Po-Shen Loh: I think that everyone in the world could be a math person if they wanted to. The key word though, I want to say, is "If they wanted to." 

That said, I do think that everyone in America could benefit from having that mathematical background in reasoning, just to help everyone make very good decisions, and here, I'm distinguishing already between math as people usually conceive of it and decision-making and analysis, which is actually what I think math is. 

So, for example, I don't think that being a math person means that you can recite the formulas between sines, cosines, tangents, and to use logarithms and exponentials, interchangeably- that's not necessarily what I think everyone should try to concentrate to understand. 

The main things to concentrate to understand are the mathematical principles of reasoning- but let me go back to these sines, cosines, and logarithms. Well, actually, they do have value. What they are is that they are ways to show you how these basic building blocks of reasoning can be used to deduce surprising things, or difficult things. In some sense, they're like the historical coverages of the triumphs of mathematics. 

So, one cannot just talk abstractly about, yes, let's talk about mathematical logic. It's actually quite useful to have case studies, or stories, which are these famous theorems. 

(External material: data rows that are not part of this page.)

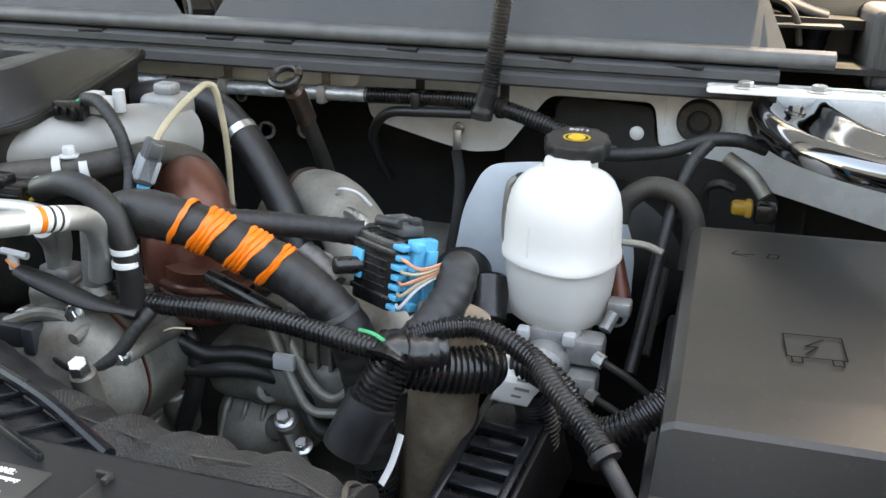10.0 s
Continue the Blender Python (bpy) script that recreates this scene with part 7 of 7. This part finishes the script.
part("riser", tube([(0.068, 0.350, 1.176), (0.074, 0.342, 1.200), (0.084, 0.322, 1.222)], 0.0080, 16, 0.005), M_ALU, cm)
part("stud", rod((0.131, 0.302, 1.07), (0.131, 0.288, 1.125), 0.010, 14, 0.002), M_ALUOLD, cm)
part("stud_bolt", bolt((0.131, 0.287, 1.126), (0.1, -0.4, 0.9), 0.0080, 0.010, False), M_STEEL, cm)
cw2 = thing("clutch_plug", "dark grey plug with black taped lead on the compressor", "connector")
part("plug", join(box((0.044, 0.022, 0.020), (0.046, 0.318, 1.132), 0.004), box((0.012, 0.026, 0.024), (0.070, 0.316, 1.132), 0.003)), M_CLIP, cw2)
part("lead", taped([(0.076, 0.316, 1.130), (0.095, 0.310, 1.118), (0.115, 0.312, 1.112), (0.135, 0.322, 1.122), (0.150, 0.335, 1.145), (0.156, 0.345, 1.155)], 0.0058, 0.006), M_TAPE, cw2)
part("flat_lead", tube([(0.052, 0.325, 1.182), (0.08, 0.325, 1.174), (0.115, 0.328, 1.162), (0.15, 0.335, 1.155)], 0.010, 14, 0.005, lambda i, s, S: 0.005 + 0.006 * math.sin(math.pi * min(1, 0.15 + s / S)), flat=0.6), M_TAPE, cw2)
part("end_wire", tube([(0.042, 0.326, 1.190), (0.048, 0.325, 1.186), (0.056, 0.325, 1.181)], 0.0022, 6, 0.003), mat("pale_orange_wire", (0.7, 0.25, 0.1), 0.45), cw2)
part("clip", join(rod((0.036, 0.328, 1.196), (0.060, 0.328, 1.194), 0.003, 8), rod((0.046, 0.328, 1.196), (0.046, 0.328, 1.182), 0.004, 8)), M_PALEGREY, cw2)
pu = thing("vacuum_pump", "grey cast pump with ports at the front of the engine", "pump")
fp2 = frame3((0.190, 0.452, 1.010), (0.10, -0.62, 0.62))
part("body", lathe([(0, -0.06), (0.046, -0.06), (0.050, -0.05), (0.050, -0.020), (0.047, -0.016), (0.047, -0.004), (0.042, 0.008), (0.034, 0.014), (0.020, 0.017), (0, 0.018)], fp2, 40, lambda a, z: 1 + 0.05 * math.cos(3 * a + 0.5) + 0.012 * math.cos(10 * a)), M_ALUOLD, pu, smooth=35)
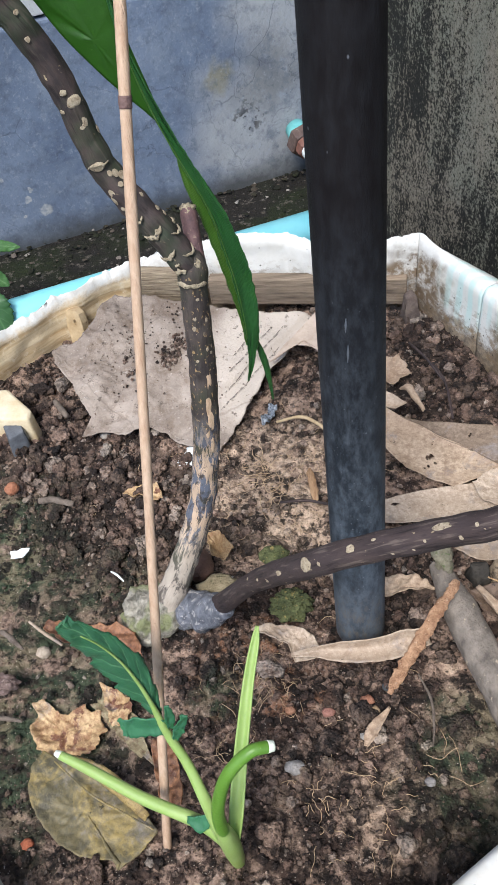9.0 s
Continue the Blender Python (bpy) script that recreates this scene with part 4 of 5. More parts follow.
card = thing("card_sheet", (-0.06, 0.23, 0.635), "soiled torn piece of printed brown card lying on soil", "card")
part("card_board", sheet(CARD_OUT, card_height, 44, 330, 0.0013, 0.0022, 3, 0.0015, 0.0030, wave_scale=38), CARD, card)
part("folded_corner", sheet([(0.006, 0.232), (0.033, 0.261), (0.058, 0.288), (0.063, 0.281), (0.061, 0.255), (0.058, 0.231), (0.052, 0.240), (0.044, 0.247), (0.027, 0.250), (0.016, 0.242)], lambda x, y: 0.640 + 0.036 * max(0.0, min(1.0, (y - 0.17) / 0.17)) + 0.0050 + 0.14 * max(0.0, ((x - 0.007) * 0.054 - (y - 0.233) * 0.051) / 0.0743), 16, 120, 0.0010, 0.0010, 5, 0.0, 0.0012, wave_scale=60), FLAP, card, "tan turned-over corner")
INK = simple("faded_ink", (0.050, 0.042, 0.038), (0.13, 0.11, 0.098), 400, 0.9)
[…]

Now, I actually think that these are accessible to everyone. I think that, actually, one reason mathematics is difficult to understand is actually because of that network of prerequisites. 

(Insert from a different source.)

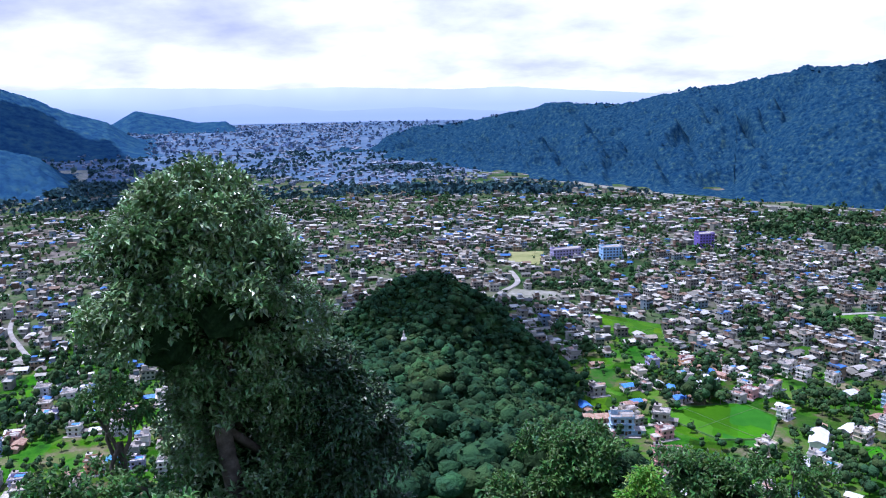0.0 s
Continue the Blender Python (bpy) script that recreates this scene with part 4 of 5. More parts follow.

You see, math is one of these strange subjects for which the concepts are chained in sequences of dependencies. When you have long chains, there are very few starting points, very few things I need to memorize. 

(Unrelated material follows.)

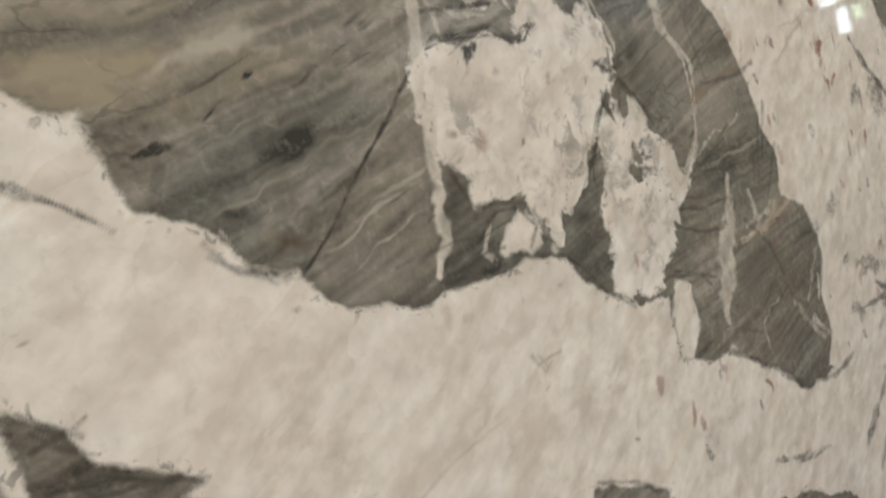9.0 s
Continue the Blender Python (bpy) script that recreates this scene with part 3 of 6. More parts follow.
crack(0.7, [(0.895, 0.475, 3.1), (0.899, 0.454, 3.8)])
crack(0.65, [(0.899, 0.416, 3.0), (0.916, 0.424, 2.7), (0.944, 0.424, 2.4), (0.989, 0.422, 2.0)])
crack(0.6, [(0.841, 0.399, 3.2), (0.869, 0.409, 3.2), (0.902, 0.413, 2.6)])
crack(0.5, [(0.842, 0.403, 2.2), (0.904, 0.439, 2.4)])
crack(0.65, [(0.928, 0.325, 2.8), (0.988, 0.325, 3.9), (1.062, 0.332, 3.7)])
crack(0.6, [(0.710, 0.564, 1.5), (0.738, 0.558, 1.9), (0.776, 0.542, 1.8)])
crack(0.5, [(0.701, 0.559, 1.5), (0.724, 0.553, 1.6), (0.759, 0.550, 1.3)])
crack(0.65, [(0.734, 0.532, 1.3), (0.756, 0.532, 2.0), (0.783, 0.522, 1.4)])
crack(0.7, [(0.650, 0.568, 1.7), (0.666, 0.569, 2.0), (0.682, 0.571, 1.8)])
crack(0.45, [(0.688, 0.487, 2.3), (0.688, 0.462, 3.1), (0.680, 0.413, 2.4)])
crack(0.45, [(0.701, 0.459, 1.6), (0.697, 0.417, 1.6)])
crack(0.5, [(0.728, 0.416, 2.3), (0.739, 0.426, 2.3), (0.750, 0.432, 1.8)])
crack(0.7, [(0.682, 0.601, 2.3), (0.694, 0.593, 1.7)])
crack(0.5, [(0.702, 0.591, 1.7), (0.712, 0.582, 1.7), (0.731, 0.573, 1.3)])
crack(0.25, [(1.042, 0.541, 1.5), (1.053, 0.526, 1.8), (1.062, 0.531, 1.5)])
crack(0.8, [(0.620, 0.659, 1.4), (0.627, 0.661, 2.7), (0.632, 0.665, 1.6)])
crack(0.5, [(0.594, 0.627, 1.1), (0.608, 0.631, 1.2), (0.618, 0.633, 0.9)])
crack(0.6, [(0.614, 0.639, 1.0), (0.629, 0.638, 1.3), (0.649, 0.630, 1.5), (0.667, 0.641, 1.5)])
crack(0.5, [(0.617, 0.624, 1.0), (0.637, 0.625, 1.5), (0.662, 0.624, 1.3)])
crack(0.5, [(0.705, 0.593, 1.2), (0.714, 0.586, 1.9), (0.724, 0.576, 1.3)])
crack(0.5, [(0.701, 0.564, 1.2), (0.729, 0.563, 1.5), (0.758, 0.548, 1.6), (0.781, 0.543, 1.3)])
crack(0.5, [(0.740, 0.689, 1.8), (0.754, 0.676, 2.2)])
crack(0.45, [(0.799, 0.654, 3.1), (0.816, 0.644, 3.1), (0.838, 0.634, 2.4)])
crack(0.55, [(0.709, 0.701, 2.1), (0.727, 0.694, 3.1), (0.740, 0.687, 2.6), (0.754, 0.676, 2.7)])
crack(0.5, [(0.798, 0.661, 4.1), (0.810, 0.647, 3.0), (0.832, 0.639, 2.0)])
crack(0.25, [(1.047, 0.540, 1.9), (1.055, 0.530, 2.6)])
crack(0.5, [(0.984, 0.684, 3.1), (1.003, 0.657, 2.7), (1.054, 0.653, 3.1), (1.080, 0.636, 3.3)])
crack(0.85, [(0.979, 0.773, 1.9), (0.986, 0.777, 2.9), (1.007, 0.778, 2.3), (1.022, 0.780, 2.7), (1.043, 0.783, 2.0)])
crack(0.6, [(0.999, 0.766, 1.2), (1.016, 0.775, 2.4), (1.024, 0.780, 1.6)])
crack(0.75, [(1.048, 0.779, 1.8), (1.063, 0.774, 2.6), (1.082, 0.776, 2.1), (1.086, 0.783, 3.4), (1.096, 0.787, 3.5)])
crack(0.75, [(0.986, 0.806, 3.6), (0.993, 0.802, 3.2), (1.012, 0.803, 2.5), (1.026, 0.799, 2.7), (1.049, 0.808, 2.8)])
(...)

I don't need to memorize, for example, all these things in history such as, when was the War of 1812? Well, actually, I know that one because that's a math fact, it was 1812, but I can't tell you a lot of other facts which are just purely memorized. In mathematics, you have very few that you memorize, and the rest you deduce as you go through, and this chain of deductions is actually what's critical. 

Now, let me contrast that with other subjects, like say, history. History doesn't have this long chain. In fact, if you fully understand The War of 1812, that's great, and it is true that that will influence, perhaps, your understanding later of The Women's Movement, but it won't be as absolutely prerequisite in the sense that, if you think about the concepts, I actually think that history has more concepts than mathematics, it's just that they're spread out broader and they don't depend on each other as strongly. 

So, for example, if you miss a week, you will miss the understanding of one unit, but that won't stop you from understanding all of the rest of the components. 

So, that's actually the difference between math and other subjects, in my head. Math has fewer concepts, but they're chained deeper, and because of the way that we usually learn, when you have deep chains, it's very fragile because you can lose any one link, meaning, if you miss a few concepts along the chain, you can actually be completely lost. 

If, for example, you're sick for a week, or if your mind is somewhere else for a week, you might make a hole in your prerequisites- and the way that education often works, where it's almost like riding a train from a beginning to an end, well, it's such that if you have a hole somewhere in your track, the train is not going to pass that hole. 

Now, I think that the way to help to address this is to provide a way for everyone to learn at their own pace, and in fact, to fill in the holes whenever they are sensed, and I actually feel like, if everyone was able to pick up every one of those prerequisites as necessary, filling in any gap they have, mathematics would change from being the hardest subject to the easiest subject. 

I think everyone's a math person, and all that one has to do is to go through the chain and fill in all the gaps and you'll understand it easier, more better than all the other subjects, actually.